Set exercise: Give only the number of lines in the data that contain the word "scene".

Information supplied:
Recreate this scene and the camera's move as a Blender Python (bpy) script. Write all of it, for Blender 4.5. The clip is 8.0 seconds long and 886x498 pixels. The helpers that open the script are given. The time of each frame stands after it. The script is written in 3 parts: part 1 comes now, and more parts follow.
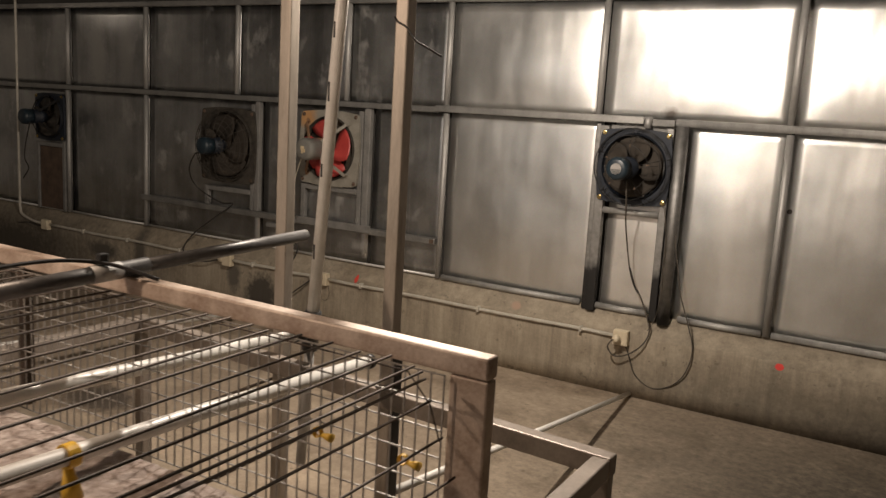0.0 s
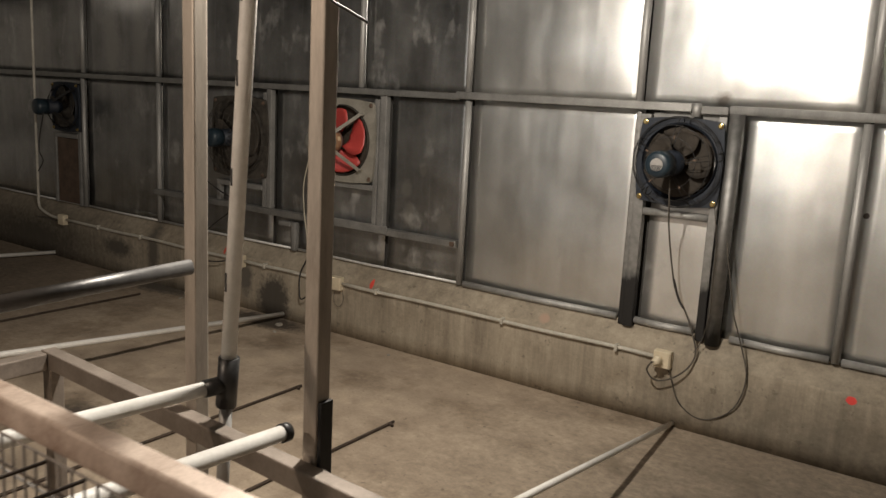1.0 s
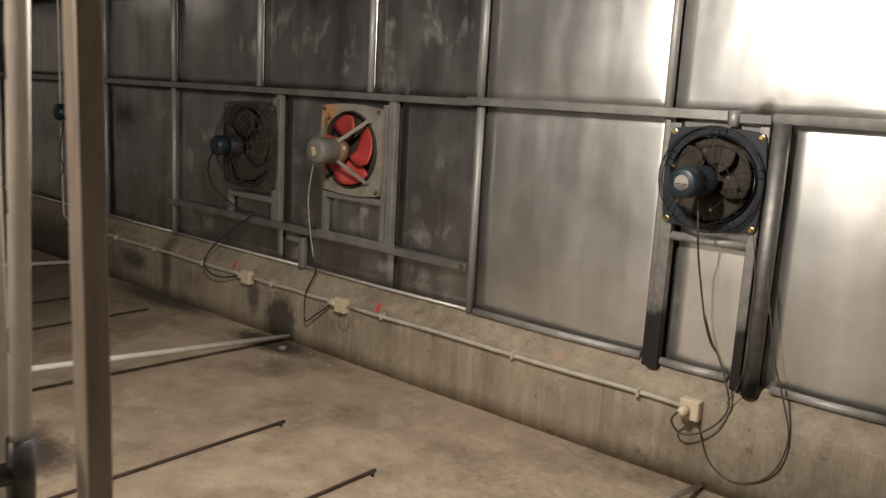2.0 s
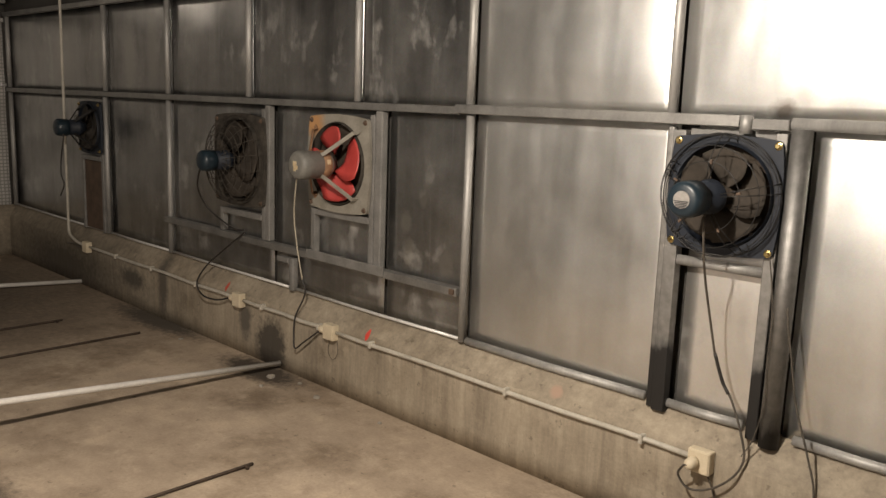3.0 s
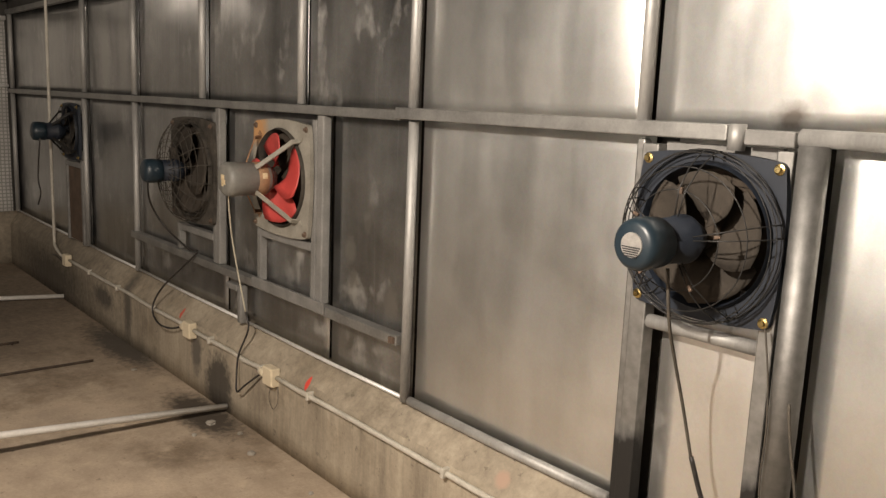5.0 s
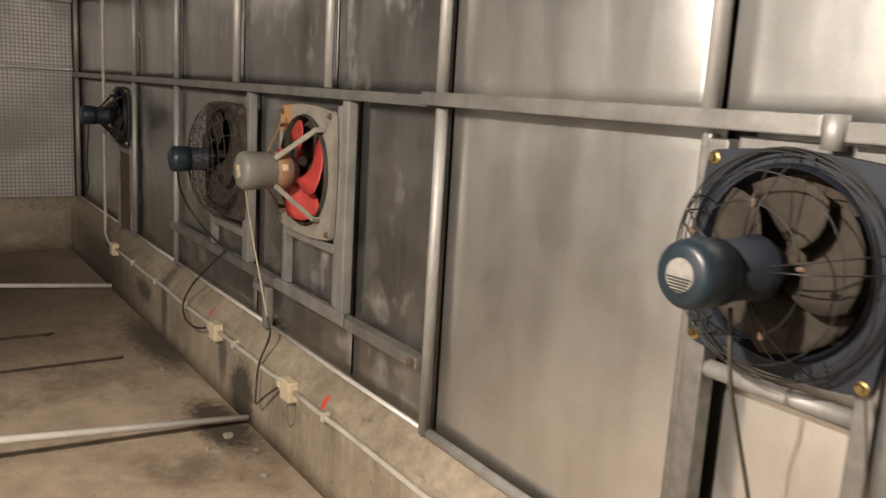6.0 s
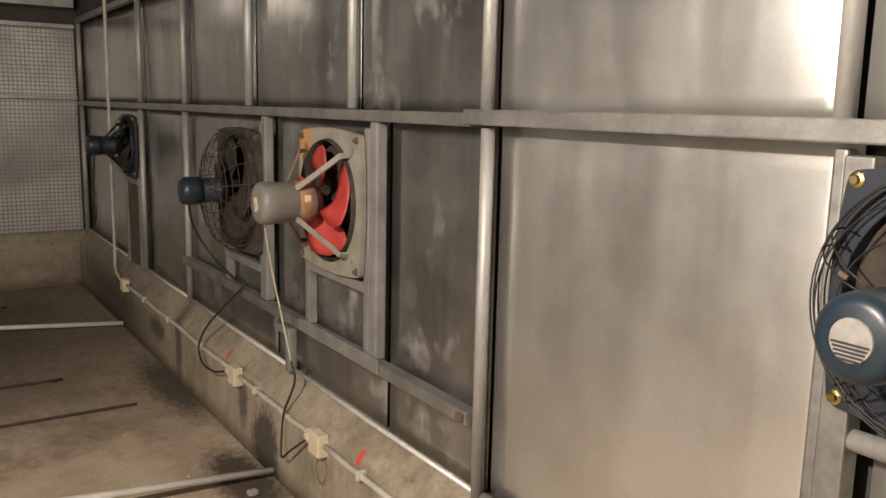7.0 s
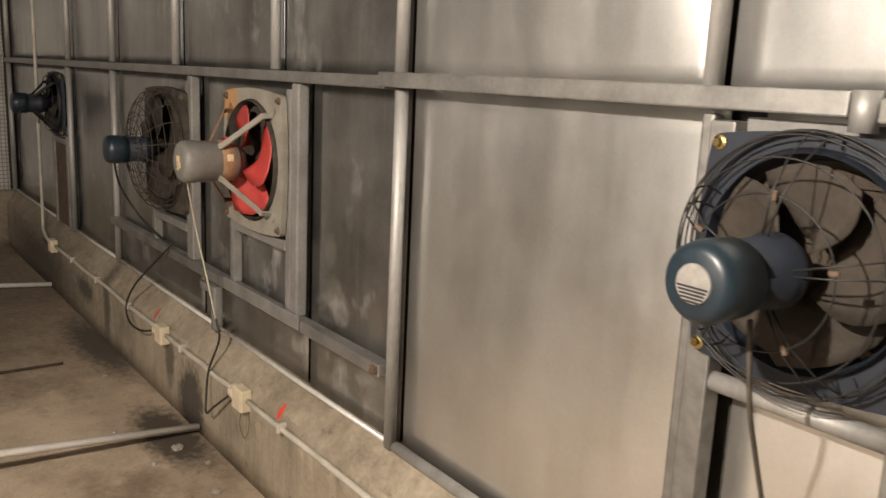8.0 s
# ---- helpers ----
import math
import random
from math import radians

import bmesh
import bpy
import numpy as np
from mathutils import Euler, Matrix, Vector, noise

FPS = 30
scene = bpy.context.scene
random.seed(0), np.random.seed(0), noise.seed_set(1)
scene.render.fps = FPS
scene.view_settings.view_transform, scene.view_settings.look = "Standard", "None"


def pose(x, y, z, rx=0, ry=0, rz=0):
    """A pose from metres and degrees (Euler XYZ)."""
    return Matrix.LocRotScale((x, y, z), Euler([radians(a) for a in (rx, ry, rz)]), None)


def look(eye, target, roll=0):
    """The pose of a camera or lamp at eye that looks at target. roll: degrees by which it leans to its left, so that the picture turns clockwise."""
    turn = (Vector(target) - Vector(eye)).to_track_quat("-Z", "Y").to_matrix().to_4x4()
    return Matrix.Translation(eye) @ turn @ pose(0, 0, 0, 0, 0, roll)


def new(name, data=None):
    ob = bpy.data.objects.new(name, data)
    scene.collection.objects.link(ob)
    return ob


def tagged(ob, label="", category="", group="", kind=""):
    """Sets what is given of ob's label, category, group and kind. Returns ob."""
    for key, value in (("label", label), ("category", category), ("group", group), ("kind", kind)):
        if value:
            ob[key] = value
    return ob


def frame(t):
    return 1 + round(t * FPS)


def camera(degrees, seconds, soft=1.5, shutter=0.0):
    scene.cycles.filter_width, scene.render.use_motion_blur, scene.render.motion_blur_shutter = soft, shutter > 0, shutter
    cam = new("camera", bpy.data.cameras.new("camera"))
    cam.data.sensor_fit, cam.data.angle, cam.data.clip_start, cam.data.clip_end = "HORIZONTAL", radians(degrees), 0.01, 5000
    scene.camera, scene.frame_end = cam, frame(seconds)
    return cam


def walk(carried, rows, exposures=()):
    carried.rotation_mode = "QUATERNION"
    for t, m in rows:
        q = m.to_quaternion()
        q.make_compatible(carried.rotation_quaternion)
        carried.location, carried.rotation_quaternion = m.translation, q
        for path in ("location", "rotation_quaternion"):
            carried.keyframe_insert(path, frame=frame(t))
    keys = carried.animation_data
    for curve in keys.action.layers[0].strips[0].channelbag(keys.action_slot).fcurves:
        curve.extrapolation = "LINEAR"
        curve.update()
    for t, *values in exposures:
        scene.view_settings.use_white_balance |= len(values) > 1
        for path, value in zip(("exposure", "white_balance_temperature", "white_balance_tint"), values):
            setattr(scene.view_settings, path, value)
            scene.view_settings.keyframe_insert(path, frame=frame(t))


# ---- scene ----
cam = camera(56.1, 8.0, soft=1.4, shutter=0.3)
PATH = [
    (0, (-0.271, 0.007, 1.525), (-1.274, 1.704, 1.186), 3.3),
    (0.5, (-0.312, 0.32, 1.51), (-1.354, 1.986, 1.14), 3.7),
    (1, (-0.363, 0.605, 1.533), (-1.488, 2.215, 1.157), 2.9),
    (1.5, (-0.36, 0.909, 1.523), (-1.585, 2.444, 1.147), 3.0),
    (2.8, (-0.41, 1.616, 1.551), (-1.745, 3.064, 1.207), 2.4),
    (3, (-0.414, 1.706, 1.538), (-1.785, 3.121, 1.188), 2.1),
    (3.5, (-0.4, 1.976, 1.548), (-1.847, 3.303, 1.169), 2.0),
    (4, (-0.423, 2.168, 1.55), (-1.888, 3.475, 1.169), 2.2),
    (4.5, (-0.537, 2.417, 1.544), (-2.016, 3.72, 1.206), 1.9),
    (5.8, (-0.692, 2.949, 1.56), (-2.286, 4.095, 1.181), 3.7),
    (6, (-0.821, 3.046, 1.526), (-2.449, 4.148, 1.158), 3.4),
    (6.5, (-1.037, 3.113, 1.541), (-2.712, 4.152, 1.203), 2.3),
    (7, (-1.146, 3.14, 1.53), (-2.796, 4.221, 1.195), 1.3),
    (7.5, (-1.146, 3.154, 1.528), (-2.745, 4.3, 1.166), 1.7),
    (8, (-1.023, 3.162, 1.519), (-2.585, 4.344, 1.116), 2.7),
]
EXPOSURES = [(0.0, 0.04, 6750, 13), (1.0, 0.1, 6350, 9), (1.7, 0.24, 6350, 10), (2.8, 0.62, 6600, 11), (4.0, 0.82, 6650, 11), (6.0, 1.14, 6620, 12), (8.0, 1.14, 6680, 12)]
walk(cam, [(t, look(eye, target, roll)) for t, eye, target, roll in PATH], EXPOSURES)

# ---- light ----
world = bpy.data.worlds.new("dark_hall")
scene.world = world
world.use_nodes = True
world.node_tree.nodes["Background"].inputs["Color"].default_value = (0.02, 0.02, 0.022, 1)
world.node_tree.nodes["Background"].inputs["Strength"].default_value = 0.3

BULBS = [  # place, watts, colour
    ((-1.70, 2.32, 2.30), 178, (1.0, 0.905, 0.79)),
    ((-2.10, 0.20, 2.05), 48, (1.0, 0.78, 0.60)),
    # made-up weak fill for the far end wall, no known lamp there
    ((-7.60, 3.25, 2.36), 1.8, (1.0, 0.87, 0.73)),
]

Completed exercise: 12